“The opposite of love isn’t hate: it is indifference”. Elie Wiesel
Ghosting is having someone you are in a relationship with – a friend, relative, someone you’re dating, even an employee, stop all contact with no explanation. To me, it is a cowardly way to behave, a quick and easy way out. When you think someone cares about you, and they stop all contact with no explanation it is hurtful and selfish. Those who ghost are trying to avoid their own emotional discomfort and they aren’t giving a thought to how it feels to be ghosted. Unless they’ve been hit by a bus, there is no excuse for such bad behavior. While it is usually associated with dating, ghosting has spread to the professional world. Employers are increasingly reporting being ghosted during the hiring process, and even after someone has been hired – employees just stop showing up.
Why it hurts
According to an article in Psychology Today, 50% of men and women have experienced ghosting and the same amount have actually done the ghosting.

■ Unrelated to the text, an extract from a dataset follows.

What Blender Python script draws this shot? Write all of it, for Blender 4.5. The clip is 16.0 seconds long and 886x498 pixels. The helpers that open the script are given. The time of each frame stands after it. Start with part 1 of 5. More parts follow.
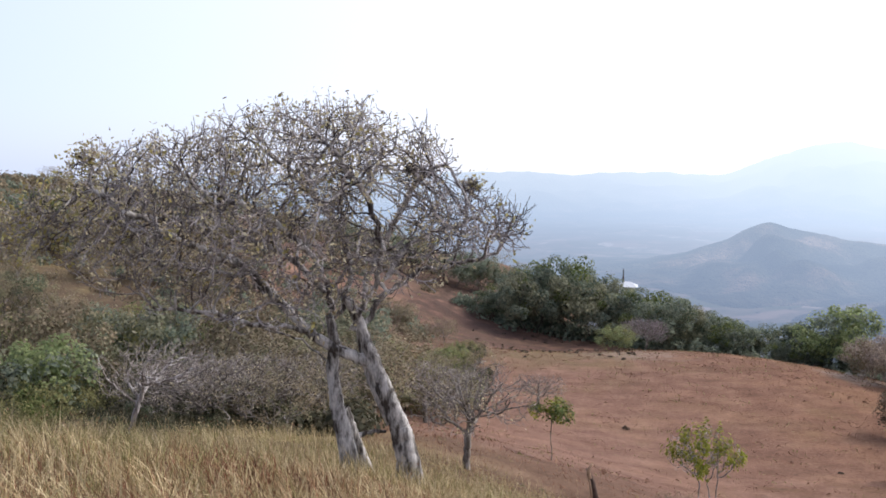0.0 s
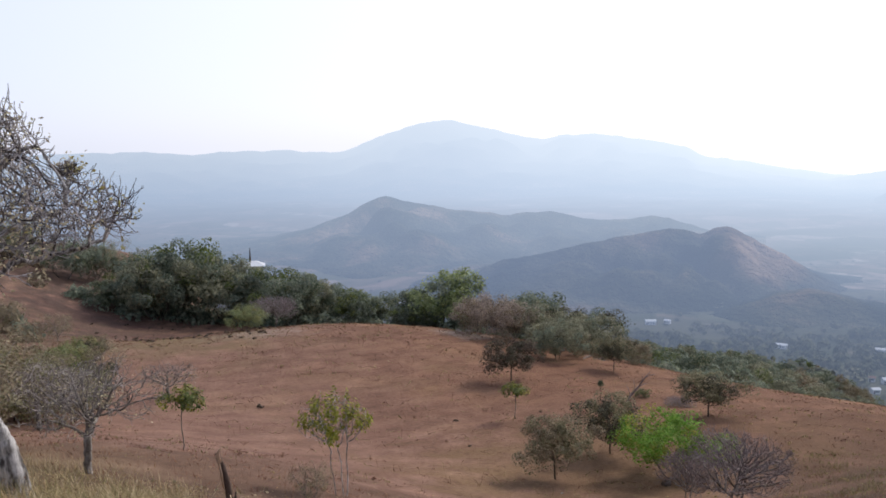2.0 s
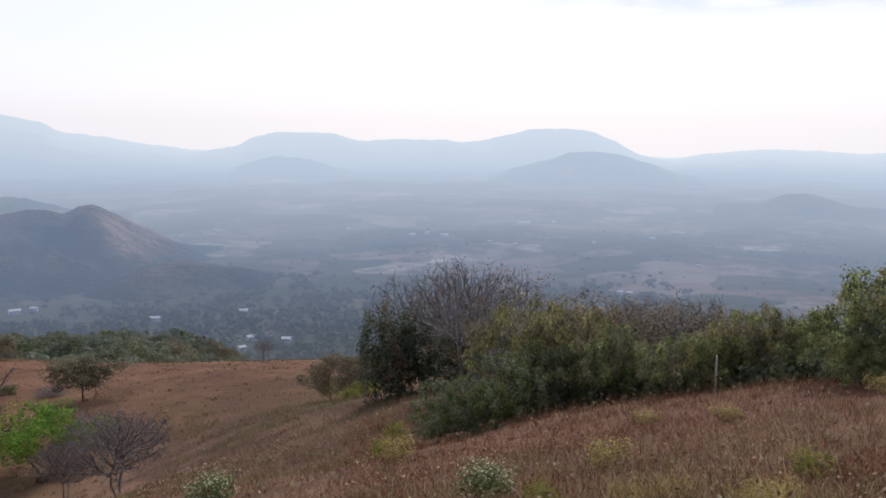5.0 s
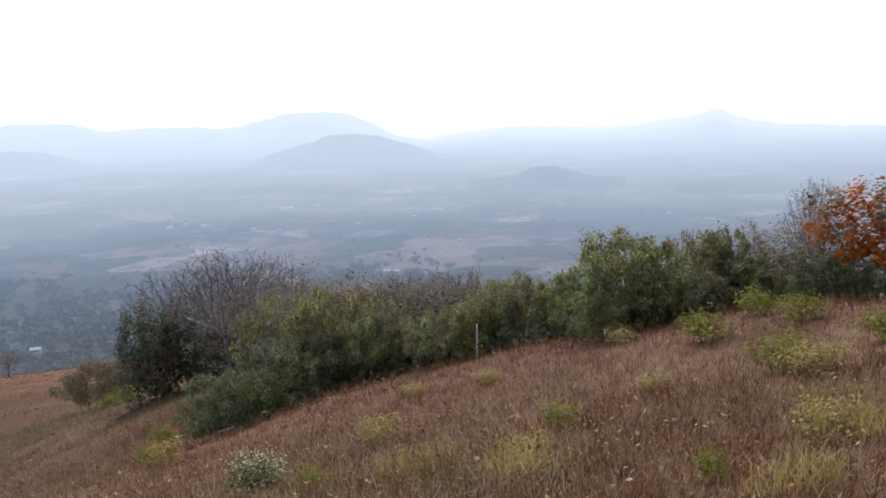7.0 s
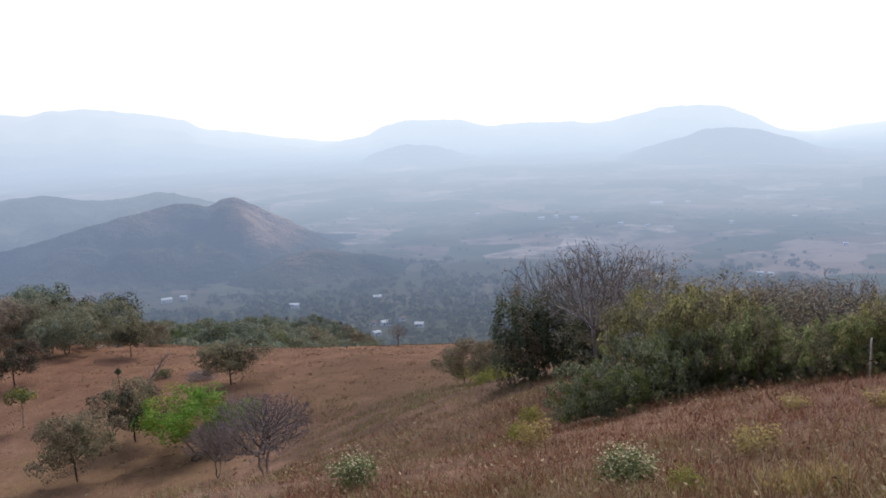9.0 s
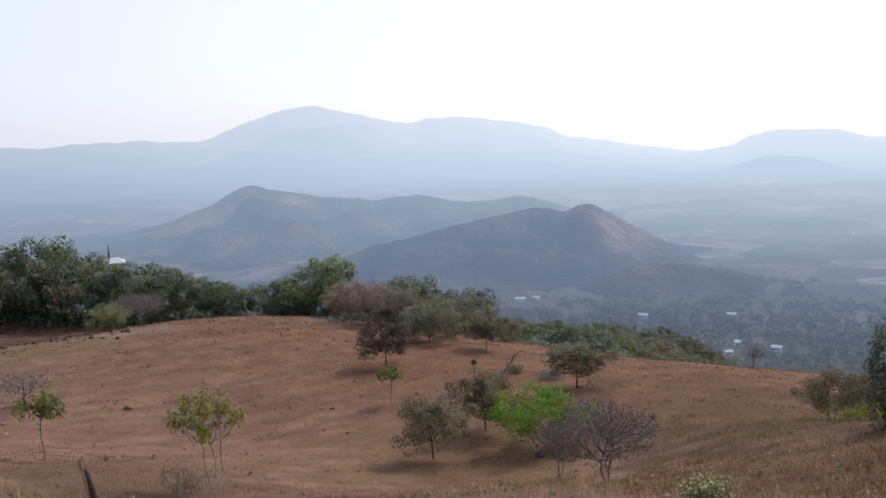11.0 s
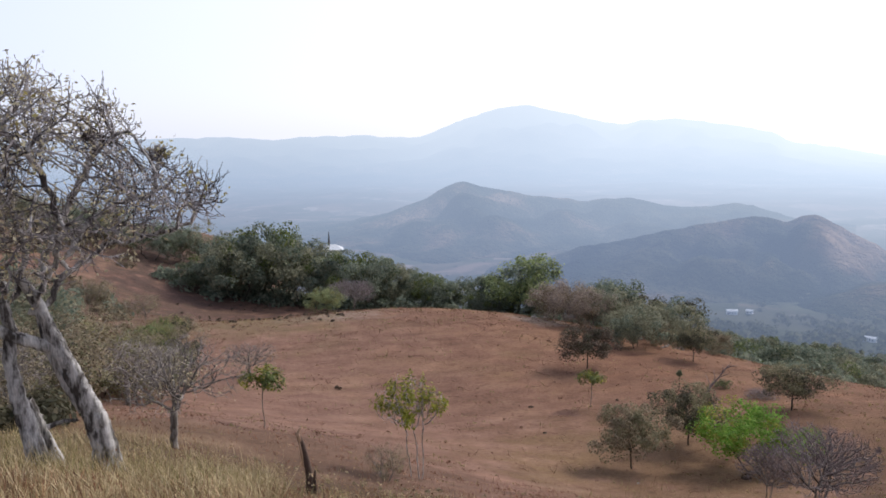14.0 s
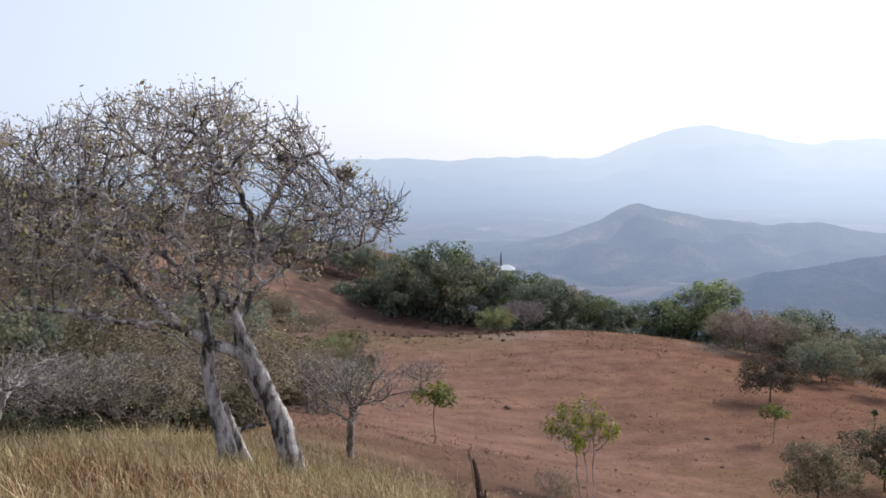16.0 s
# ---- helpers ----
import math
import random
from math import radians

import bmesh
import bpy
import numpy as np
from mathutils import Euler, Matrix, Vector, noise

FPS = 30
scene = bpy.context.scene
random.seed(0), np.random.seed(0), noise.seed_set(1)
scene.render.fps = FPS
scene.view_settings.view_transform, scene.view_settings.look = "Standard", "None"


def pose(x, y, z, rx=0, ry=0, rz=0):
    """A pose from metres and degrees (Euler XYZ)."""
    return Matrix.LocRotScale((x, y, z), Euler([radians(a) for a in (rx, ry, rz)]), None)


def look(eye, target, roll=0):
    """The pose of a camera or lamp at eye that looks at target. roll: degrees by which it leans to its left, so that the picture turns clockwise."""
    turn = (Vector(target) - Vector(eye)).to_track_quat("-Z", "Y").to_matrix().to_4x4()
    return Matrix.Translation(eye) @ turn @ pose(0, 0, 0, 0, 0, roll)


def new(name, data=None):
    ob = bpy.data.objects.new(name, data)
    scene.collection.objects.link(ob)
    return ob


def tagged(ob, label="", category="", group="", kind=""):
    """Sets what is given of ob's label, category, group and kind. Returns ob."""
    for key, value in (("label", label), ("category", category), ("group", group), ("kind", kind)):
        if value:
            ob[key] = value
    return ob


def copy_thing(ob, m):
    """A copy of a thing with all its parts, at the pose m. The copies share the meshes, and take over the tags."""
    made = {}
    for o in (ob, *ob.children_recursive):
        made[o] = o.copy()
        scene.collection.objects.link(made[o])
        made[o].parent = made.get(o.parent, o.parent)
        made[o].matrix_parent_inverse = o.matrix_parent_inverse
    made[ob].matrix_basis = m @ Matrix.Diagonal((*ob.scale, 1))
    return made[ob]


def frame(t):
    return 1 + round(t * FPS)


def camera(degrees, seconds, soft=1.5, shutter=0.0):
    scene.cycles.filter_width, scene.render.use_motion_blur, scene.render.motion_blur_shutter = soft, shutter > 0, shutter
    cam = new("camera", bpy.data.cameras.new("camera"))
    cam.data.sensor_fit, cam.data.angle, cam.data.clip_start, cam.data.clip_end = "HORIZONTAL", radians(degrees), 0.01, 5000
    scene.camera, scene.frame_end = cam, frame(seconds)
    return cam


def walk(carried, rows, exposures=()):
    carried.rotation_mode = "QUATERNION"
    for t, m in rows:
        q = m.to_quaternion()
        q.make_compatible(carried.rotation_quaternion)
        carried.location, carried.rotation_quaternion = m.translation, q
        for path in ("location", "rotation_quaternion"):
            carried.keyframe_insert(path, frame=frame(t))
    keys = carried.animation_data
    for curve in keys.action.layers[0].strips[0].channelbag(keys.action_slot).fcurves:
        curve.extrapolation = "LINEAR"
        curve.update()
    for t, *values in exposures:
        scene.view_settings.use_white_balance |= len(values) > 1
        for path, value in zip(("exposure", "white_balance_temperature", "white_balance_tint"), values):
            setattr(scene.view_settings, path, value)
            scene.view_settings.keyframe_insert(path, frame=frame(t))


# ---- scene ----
cam = camera(53.84, 16.0, soft=1.7)
EYE_HEIGHT, ARM = 1.6, 0.5
# seconds, tilt, roll and heading in degrees: the camera is held at arm's length and turned about the body
PATH = [
    (0.0, 84.68, -0.22, -1.24),
    (0.5, 84.43, -0.09, -7.01),
    (1.0, 83.93, 0.29, -12.93),
    (1.5, 83.49, 0.43, -19.42),
    (2.0, 83.22, 0.60, -25.61),
    (2.5, 82.93, 0.78, -31.16),
    (3.0, 82.76, 0.95, -37.39),
    (3.5, 82.55, 0.83, -44.01),
    (4.0, 82.20, 0.36, -51.16),
    (4.5, 81.79, 0.05, -58.44),
    (5.0, 81.54, -0.24, -65.68),
    (5.2, 81.40, -0.28, -68.55),
    (5.8, 80.99, 0.15, -76.20),
    (6.4, 80.58, 0.80, -80.85),
    (6.8, 80.36, 1.22, -81.70),
    (7.3, 80.18, 1.57, -80.08),
    (7.5, 80.15, 1.65, -78.89),
    (8.0, 80.19, 1.79, -74.05),
    (8.5, 80.36, 2.07, -66.72),
    (9.0, 80.67, 2.29, -57.49),
    (9.5, 81.35, 2.38, -47.98),
    (10.0, 82.06, 2.48, -40.62),
    (10.2, 82.13, 2.42, -38.45),
    (11.0, 82.05, 1.98, -34.35),
    (11.7, 81.74, 1.48, -32.60),
    (12.3, 81.62, 1.08, -31.20),
    (12.5, 81.62, 0.98, -30.61),
    (13.0, 81.72, 0.81, -28.19),
    (13.5, 81.88, 0.75, -24.59),
    (14.0, 82.32, 0.59, -20.56),
    (14.5, 82.77, 0.77, -17.21),
    (15.0, 83.11, 0.80, -14.84),
    (15.5, 83.41, 0.91, -12.75),
    (16.0, 83.80, 0.65, -9.26),
]


def held(tilt, roll, heading):
    a = radians(heading)
    return pose(-ARM * math.sin(a), ARM * math.cos(a), EYE_HEIGHT, tilt, roll, heading)


EXPOSURES = [(0.0, 0.28), (1.5, 0.02), (2.5, -0.12), (3.5, -0.29), (4.2, -0.37), (5.0, -0.37), (7.5, 0.0), (8.2, 0.01), (9.0, -0.12), (10.0, -0.21), (12.5, -0.10), (14.5, 0.04), (16.0, 0.04)]
walk(cam, [(t, held(*turn)) for t, *turn in PATH], EXPOSURES)


# ---- light: a hazy bright sky and a soft sun ----
SUN_BEARING, SUN_HEIGHT = 74, 41
world = bpy.data.worlds.new("hazy_sky")
scene.world = world
world.use_nodes = True
wt = world.node_tree
wt.nodes.clear()


def link(tree, a, b):
    tree.links.new(a, b)


def wnode(kind, **values):
    n = wt.nodes.new(kind)
    for k, v in values.items():
        n.inputs[k].default_value = v
    return n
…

Ghosting makes people feel disposable and dispensable. “Social rejection activates the same pathways in the brain as physical pain” according to a Psychology Today article. One can actually reduce the emotional pain with a pain reliever like Advil or Tylenol! The one who has been ghosted has no way of knowing how to react. Should they be hurt, should they be worried, are they over- reacting, did they do something wrong? Since they don’t know what has happened, they don’t know what to feel or how to act. Once the situation appears to be ghosting, the victims question themselves. What did they do wrong? What is wrong with them? Why didn’t they see this coming? A rejection affects one’s self-esteem and prevents any closure.
I always told my children that dating serves the purpose of helping them learn what works and what doesn’t work for them in a relationship. What behavior they like and what they didn’t like. The silent treatment prevents that learning from taking place.
How to recover
It’s important to remember that ghosting says volumes about the person doing the ghosting and nothing about the ghosting victim. The ‘ghoster’ has basically informed you that you don’t want anything to do with that type of person. Try to consider yourself lucky that you dodged a bullet, if possible. Take the high road and continue to treat people with respect and consideration and maintain your dignity.
Once in a while a phenomenon called haunting occurs. This is where the ghoster returns. The experts advise being honest about your feelings about having been ghosted and ask for an explanation. Do not accept bad behavior and weak excuses. No one needs that in their life. The experts also advise extreme caution. Ghosting was very bad behavior and it sends a strong warning about the kind of person the ghoster really is.